───── Dataset entries

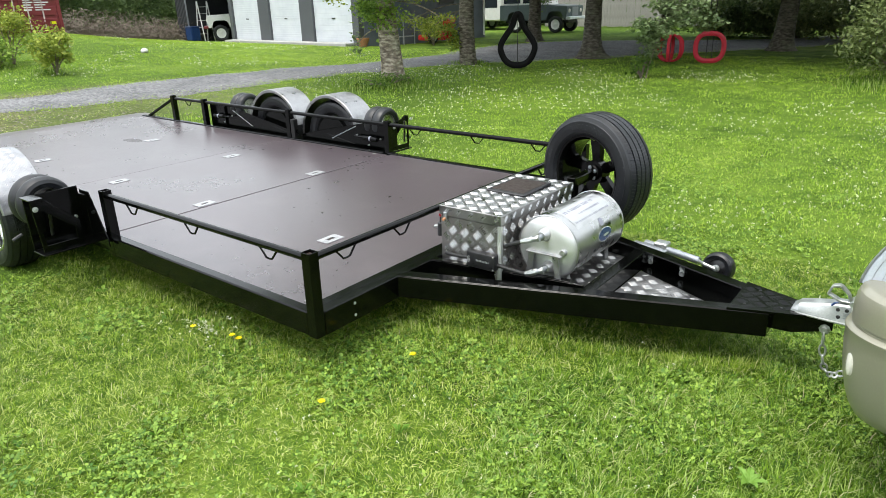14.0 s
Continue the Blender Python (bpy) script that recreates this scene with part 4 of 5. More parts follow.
wrap_oval(1.185, 6, 0.07, 12, M_WHITE_INK, "badge_edge", 0.0015)
wrap_oval(1.185, 6, 0.067, 11, M_BLUE_BADGE, "badge", 0.0022, "dark blue oval sticker")
wrap_oval(1.195, 5, 0.03, 2.5, M_LABEL, "badge_mark", 0.003)
wrap_oval(1.175, 30, 0.02, 7.5, M_GREY_INK, "emblem", 0.0015, "small grey emblem")
for y in (0.965, 1.385):
    part("leg", box((TX + 0.075, y - 0.014, 0.226), (TX + 0.083, y + 0.014, 0.40), 0.002), M_ALU_PLATE, tank)
    part("leg", box((TX - 0.083, y - 0.014, 0.226), (TX - 0.075, y + 0.014, 0.40), 0.002), M_ALU_PLATE, tank)
foot = box((TX - 0.09, 0.86, 0.395), (TX + 0.09, 0.9, 0.401), 0.001)
foot = box((TX - 0.09, 0.897, 0.395), (TX + 0.09, 0.901, 0.43), 0.001, foot)
part("end_bracket", foot, M_ALU_PLATE, tank)
part("leg", beam((TX + 0.06, 0.865, 0.396), (TX + 0.085, 0.875, 0.226), 0.03, 0.006, None, 0.001, (0, 1, 0)), M_ALU_PLATE, tank)
part("leg", beam((TX - 0.06, 0.865, 0.396), (TX - 0.085, 0.875, 0.226), 0.03, 0.006, None, 0.001, (0, 1, 0)), M_ALU_PLATE, tank)
part("bracket_end", lathe([(0, 0.02), (0.014, 0.018), (0.014, -0.03), (0, -0.03)], (0, -1, 0), (TX + 0.095, 0.885, 0.418), 14), M_ALU_PLATE, tank)


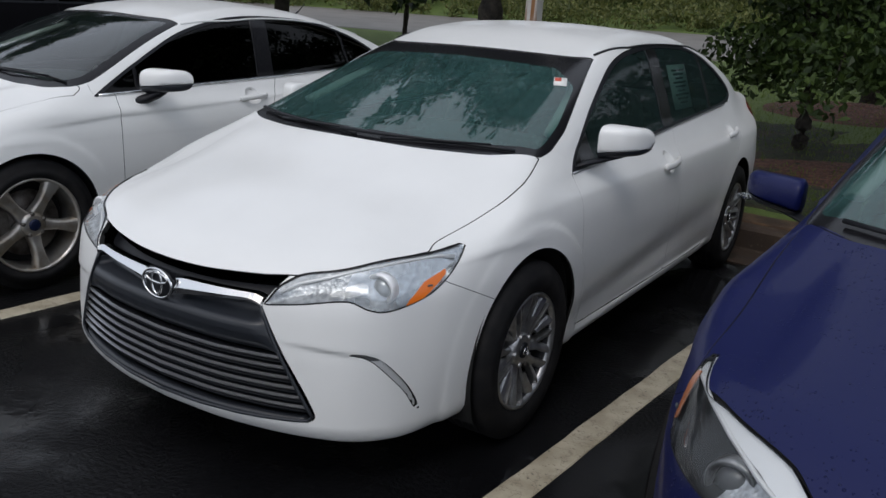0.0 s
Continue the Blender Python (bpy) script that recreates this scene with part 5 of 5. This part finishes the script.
relief(lawn, 45, 0.9, 0.03)
soil = material("red_soil", (0.07, 0.04, 0.022), 0.9)
mottled(soil, (0.035, 0.020, 0.011), (0.10, 0.058, 0.030), 9, 8)
relief(soil, 60, 0.8, 0.02)
mulch = material("bark_mulch", (0.07, 0.03, 0.02), 0.9)
mottled(mulch, (0.040, 0.015, 0.009), (0.15, 0.062, 0.038), 28, 8)
relief(mulch, 50, 1.0, 0.04)
road_mat = material("grey_road", (0.19, 0.19, 0.19), 0.55)
mottled(road_mat, (0.110, 0.098, 0.085), (0.165, 0.150, 0.132), 1.2, 8)
relief(road_mat, 40, 0.3, 0.01)

RISE = spline((3.3, 0.145), (4.2, 0.175), (6, 0.27), (9, 0.46), (14.2, 0.84), (21.6, 1.20), (23, 1.25), (26, 1.75), (32, 3.0), (40, 4.2), (90, 5.0))


def sheet(name, x0, x1, ys, mat, z_of, nx=40, label="", kind="structure", wobble=0.0):
    """Ground between two lines, in the lot's own axes."""
    bm = bmesh.new()
    rows = []
    for y in ys:
        row = []
        for i in range(nx + 1):
            x = x0 + (x1 - x0) * i / nx
            row.append(bm.verts.new((x, y, z_of(x, y) + wobble * noise.noise((x * 0.7, y * 0.7, 0)))))
        rows.append(row)
    for a, b in zip(rows, rows[1:]):
        for i in range(nx):
            bm.faces.new((a[i], a[i + 1], b[i + 1], b[i]))
    ob = part(name, bm, mat)
    ob.matrix_world = LOT
    return tagged(ob, label, "ground", kind=kind)


sheet("pavement", -60, 60, [-90, -40, -20, -12, -8, -6, -4, -2, -1, 0.0], asphalt, lambda x, y: 0.0, 60, "wet black asphalt of the parking lot")
sheet("ground", -150, 150, [0.58, 0.8, 1.0, 1.5, 2, 3, 4, 5, 6, 8, 10.85, 11.3], lawn, lambda x, y: float(RISE(y + 3.06)) - (0.06 if y > 11 else 0.03 if y < 0.6 else 0), 120, "mown lawn that rises to the road", wobble=0.02)
sheet("road", -150, 150, [10.84, 10.9, 11.2, 14, 17, 18.4, 18.46], road_mat, lambda x, y: float(RISE(y + 3.06)) - (0.15 if y < 10.87 or y > 18.43 else 0), 60, "grey two-lane road behind the lawn")
sheet("ground", -200, 200, [18.0, 18.5, 19.2, 20, 22, 25, 30, 40, 90, 400], lawn, lambda x, y: float(RISE(min(y, 86) + 3.06)) - (0.2 if y < 18.2 else -0.03), 90, "grassy bank beyond the road", wobble=0.12)
sheet("soil_strip", -24, 24, [0.55, 0.578, 0.62, 0.7, 0.8, 0.9, 1.0, 1.1, 1.2], soil, lambda x, y: (0.11 if y < 0.56 else float(RISE(y + 3.06)) + 0.010 - 0.035 * max(0, y - 0.8) / 0.4 + 0.012 * noise.noise((x * 3, y * 3, 1))), 240, "bare reddish soil behind the kerb", wobble=0.012)

# Dark sheet: tree shade put into the colour of thin, patchy turf.
turf = material("thin_shaded_turf", (0.02, 0.03, 0.012), 0.95)
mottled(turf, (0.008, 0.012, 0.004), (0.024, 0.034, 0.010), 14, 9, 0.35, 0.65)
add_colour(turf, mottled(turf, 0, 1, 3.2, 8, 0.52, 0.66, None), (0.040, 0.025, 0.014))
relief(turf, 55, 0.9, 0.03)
sheet("verge", -24, 24, [0.95, 1.1, 1.3, 1.5, 1.7, 1.9, 2.1, 2.3, 2.5, 2.7, 3.0, 3.3, 3.6, 4.0, 4.4, 4.8, 5.2], turf, lambda x, y: float(RISE(y + 3.06)) + 0.022 - 0.05 * max(0, y - 1.9 - 2.0 * min(max((x + 0.1) / 0.8, 0), 1)) / 1.9 - (0.03 if y < 1 else 0) + 0.030 * noise.noise((x * 2.5, y * 2.5, 4)) + 0.02 * noise.noise((x * 9, y * 9, 2)), 240, "thin turf with bare patches, darkened for tree shade, behind the kerb", wobble=0.02)

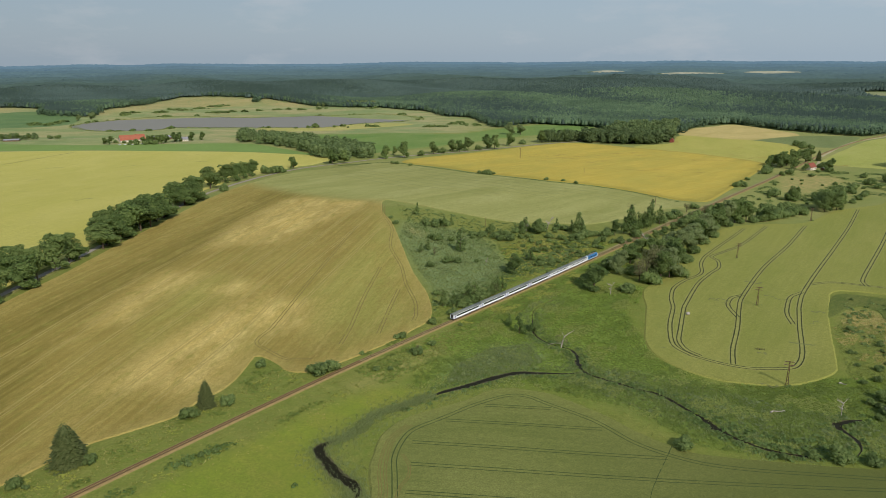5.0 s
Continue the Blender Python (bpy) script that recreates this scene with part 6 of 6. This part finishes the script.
def stone(x, y, size):
    rng = np.random.default_rng(int(x * 3 + y))
    v, f = core([(0, 0, size * 0.3, size, size * 0.8, size * 0.6)], 1.0)
    v = v * rng.uniform(0.85, 1.15, v.shape)
    ob = tagged(new("boulder", tri_mesh("boulder", v, f, M_DEADWOOD)), "pale boulder standing in the wheat", "boulder")
    ob.matrix_basis = pose(*at_ground(x, y, 0.5), 0, 0, rng.uniform(0, 180))


stone(173, 386, 1.7)


def log(x, y, turn, length):
    """A bent, broken trunk with stubs of boughs, half sunk in the herbs."""
    g, rng = Geo(), np.random.default_rng(int(length * 10))
    knots = [Vector((length * (i / 5 - 0.5), 0.5 * math.sin(i * 1.1), 0.35 + 0.12 * math.sin(i * 1.9))) for i in range(6)]
    for i, (a, b) in enumerate(zip(knots, knots[1:])):
        g.tube(a, b, 0.34 - 0.045 * i, 0.31 - 0.045 * i, 7)
    for i in (1, 2, 3, 4):
        way = Vector((rng.uniform(0.2, 0.9), rng.choice((-1, 1)) * rng.uniform(0.5, 1.0), rng.uniform(0.2, 0.9))) * length * 0.16
        g.tube(knots[i], knots[i] + way, 0.11, 0.03, 5)
    ob = new("fallen_log", g.mesh("fallen_log", M_DEADWOOD))
    tagged(ob, "bleached fallen tree trunk in the marsh", "log").matrix_basis = pose(*at_ground(x, y, 0.1), 0, 0, turn)


log(163, 265, 10, 7)
log(207, 288, -30, 3)

# ---- sleepers ----
sleeper_mesh = Geo().box(-0.13, 0.13, -1.3, 1.3, -0.1, 0.06).mesh("sleeper", M_SLEEPER)
near_from = float(np.interp(-150, rail_line[:, 0], rail_len))
for i in range(300):
    ob = new("sleeper", sleeper_mesh)
    ob.parent = railway
    x, y, z, a = on_rail(near_from + i * 0.65)
    ob.matrix_basis = pose(x, y, z + BED, 0, 0, a)
g = Geo()
s = near_from + 300 * 0.65
while s < rail_len[-1] - 1150:
    x, y, z, a = on_rail(s)
    c, d = math.cos(radians(a)), math.sin(radians(a))
    g.add([(x + c * u - d * w, y + d * u + c * w, z + BED + 0.05) for u, w in ((-0.13, -1.3), (0.13, -1.3), (0.13, 1.3), (-0.13, 1.3))], [(0, 1, 2, 3)])
    s += 0.65
tagged(part("far_sleepers", g, M_SLEEPER_OLD, railway), kind="stuff")
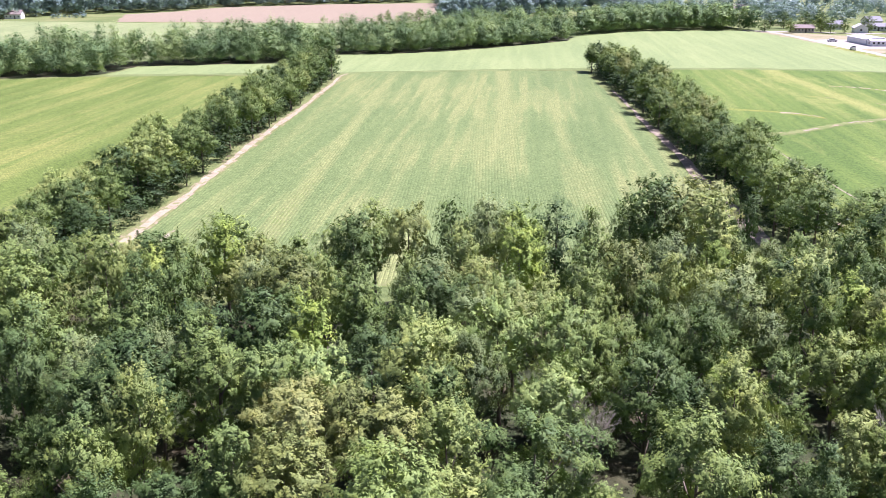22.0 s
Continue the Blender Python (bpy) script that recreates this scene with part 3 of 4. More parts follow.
def crown_arrays(shape, leaves, size, seed, up=0.7, tall=1.0, plumes=130, reach=0.62, space=1.2, loose=0.3):
    """Leaves in domed plumes that stand apart over the tops and outsides of the puffs, and a sparse dark heart.

    up lifts the plumes, tall is their height to width, reach their radius, space the gap between two in radii, loose how ragged they are."""
    r = rng(seed)
    C, R = lobes_for(shape, r)
    m = plumes * 10
    pick = r.choice(len(C), m, p=R ** 2 / (R ** 2).sum())
    out = C * np.array([1, 1, 0])
    out /= np.maximum(np.linalg.norm(out, axis=1), 0.3)[:, None]
    d = r.normal(size=(m, 3)) + out[pick] * 0.5
    d[:, 2] = np.where(d[:, 2] < -0.3, -d[:, 2] * 0.7, d[:, 2])
    d /= np.linalg.norm(d, axis=1)[:, None]
    hub = C[pick] + d * (R[pick] * r.uniform(0.7, 1.05, m))[:, None]
    gap = np.linalg.norm(hub[:, None, :] - C[None], axis=2) / R[None]
    gap[np.arange(m), pick] = 9
    size_of = reach * r.uniform(0.6, 1.4, m)
    keep = []
    for i in np.nonzero(gap.min(1) > 0.7)[0]:
        if len(keep) < plumes and (not keep or (np.linalg.norm(hub[keep] - hub[i], axis=1) / (size_of[keep] + size_of[i])).min() > space / 2):
            keep.append(i)
    hub, rad = hub[keep], size_of[keep]
    axis = d[keep] * 0.7 + np.array([0, 0, up]) + r.normal(size=(len(keep), 3)) * 0.18
    axis /= np.linalg.norm(axis, axis=1)[:, None]
    heart = leaves // 11
    n = leaves - heart
    # sprigs root on the plume's dome and stand up and out of it
    sprigs = 9
    own = np.repeat(np.arange(len(hub)), sprigs)
    ax = axis[own]
    q = r.normal(size=(len(own), 3))
    q -= ax * (q * ax).sum(1)[:, None]
    q /= np.linalg.norm(q, axis=1)[:, None]
    c = r.uniform(-0.2, 1.0, len(own))
    e = np.sqrt(1 - c ** 2)
    face = q * e[:, None] + ax * c[:, None]
    root = hub[own] + (q * e[:, None] * 0.8 + ax * (c * tall * 0.8)[:, None]) * rad[own][:, None]
    way = face * 0.6 + ax * 0.35 + np.array([0, 0, 0.45 * up]) + r.normal(size=face.shape) * 0.2
    way /= np.linalg.norm(way, axis=1)[:, None]
    span = rad[own] * r.uniform(0.45, 1.15, len(own)) * (0.6 + 0.4 * tall)
    leaf = r.choice(len(own), n, p=span / span.sum())
    u = r.uniform(-0.35, 1.0, n)
    j = r.normal(size=(n, 3))
    spread = (reach * loose * 0.62) * np.clip(1.0 - 0.75 * u, 0.12, 1.0)
    pos = root[leaf] + way[leaf] * (u * span[leaf])[:, None] + j * spread[:, None]
    dome = hub - np.array([0, 0, 0.45 * (shape[2] + shape[3])])
    dome /= np.linalg.norm(dome, axis=1)[:, None]
    nrm = face[leaf] * 0.5 + dome[own[leaf]] * 0.95 + np.array([0, 0, 0.06]) + j * 0.17 + r.normal(size=(n, 3)) * 0.12
    t = way[leaf] * 0.7 + j * 0.45
    big = size * r.uniform(0.65, 1.35, n)
    lobe = r.integers(0, len(C), heart)
    pos = np.concatenate([pos, C[lobe] + r.normal(size=(heart, 3)) * (R[lobe] * 0.28)[:, None]])
    nrm = np.concatenate([nrm, r.normal(size=(heart, 3)) + np.array([0, 0, 0.6])])
    t = np.concatenate([t, r.normal(size=(heart, 3))])
    s = np.concatenate([big, np.maximum(size, np.minimum(R[lobe] * 0.36, 2.4 * size))])[:, None]
    nrm /= np.linalg.norm(nrm, axis=1)[:, None]
    t -= nrm * (t * nrm).sum(1)[:, None]
    t /= np.linalg.norm(t, axis=1)[:, None]
    b = np.cross(nrm, t)
    V = np.stack([pos + t * s * 0.8, pos - t * s * 0.3 - b * s * 0.4, pos - t * s * 0.3 + b * s * 0.4], 1).reshape(-1, 3)
    return V, np.arange(3 * leaves).reshape(-1, 3)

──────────

* [Do this]: Above are some lines. Repeat exactly, and only, those from the line that has "4. More parts follow." through the line that has "sparse dark heart.".

* [Reply]:
Continue the Blender Python (bpy) script that recreates this scene with part 3 of 4. More parts follow.
def crown_arrays(shape, leaves, size, seed, up=0.7, tall=1.0, plumes=130, reach=0.62, space=1.2, loose=0.3):
    """Leaves in domed plumes that stand apart over the tops and outsides of the puffs, and a sparse dark heart.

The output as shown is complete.